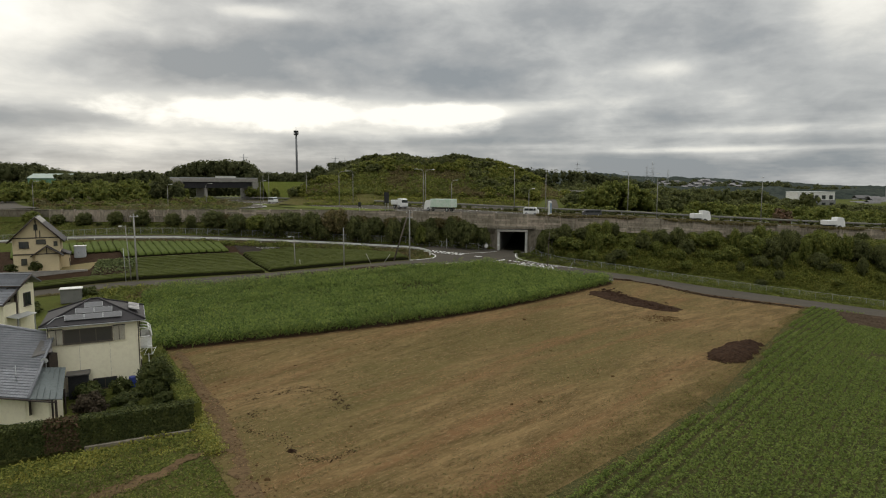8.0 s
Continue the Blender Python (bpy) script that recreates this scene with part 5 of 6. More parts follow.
def house_w():
    """The cream two-storey house with the hipped roof and solar panels beside the corn."""
    t = thing("house", -31.2, 17.1, -1.35, "cream two-storey house with dark hipped roof and solar panels", "house", rz=18)
    w, d, h = 7.1, 6.4, 6.35
    boxed("wall", (-w / 2, d / 2, h / 2), (w, d, h), M_CREAM, t, bevel=0.03)
    boxed("foundation", (-w / 2, d / 2, 0.18), (w + 0.06, d + 0.06, 0.36), M_CONC_LIGHT, t)
    for x in (-2.4, -4.75):
        boxed("joint", (x, -0.006, h / 2), (0.018, 0.02, h - 0.4), M_SHUTTER, t)
    hip_roof(t, -w, 0, 0, d, h, 1.55, 0.5, M_ROOF, eaves=M_STEEL)
    # front slope panels
    c, m = -0.5, d / 2
    sl = math.atan2(1.55, m + 0.5)
    v = (0, math.cos(sl), math.sin(sl))

    def on(x, s):
        return (x, c + s * math.cos(sl), h + s * math.sin(sl))
    solar(t, on(-5.75, 0.55), (1, 0, 0), v, 3, 1.42, 0.82)
    solar(t, on(-5.0, 1.5), (1, 0, 0), v, 2, 1.42, 0.82)
    solar(t, on(-4.3, 2.45), (1, 0, 0), v, 1, 1.42, 0.75)
    s2 = math.atan2(1.55, 3.7)
    solar(t, (0.5 - 0.5 * math.cos(s2), 1.5, h + 0.5 * math.sin(s2) + 0.2), (0, 1, 0), (-math.cos(s2 * 0.7), 0, math.sin(s2 * 0.7)), 2, 1.5, 0.9, 0.25)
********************
**INSTRUCTIONS TO FOLLOW:**
As listed above, the lines from the line with "Continue the Blender" to the line with "v = (0, math.cos(sl), math.sin(sl))" are to be echoed exactly, with both ends included and nothing added.

**THE RESULT:**
Continue the Blender Python (bpy) script that recreates this scene with part 5 of 6. More parts follow.
def house_w():
    """The cream two-storey house with the hipped roof and solar panels beside the corn."""
    t = thing("house", -31.2, 17.1, -1.35, "cream two-storey house with dark hipped roof and solar panels", "house", rz=18)
    w, d, h = 7.1, 6.4, 6.35
    boxed("wall", (-w / 2, d / 2, h / 2), (w, d, h), M_CREAM, t, bevel=0.03)
    boxed("foundation", (-w / 2, d / 2, 0.18), (w + 0.06, d + 0.06, 0.36), M_CONC_LIGHT, t)
    for x in (-2.4, -4.75):
        boxed("joint", (x, -0.006, h / 2), (0.018, 0.02, h - 0.4), M_SHUTTER, t)
    hip_roof(t, -w, 0, 0, d, h, 1.55, 0.5, M_ROOF, eaves=M_STEEL)
    # front slope panels
    c, m = -0.5, d / 2
    sl = math.atan2(1.55, m + 0.5)
    v = (0, math.cos(sl), math.sin(sl))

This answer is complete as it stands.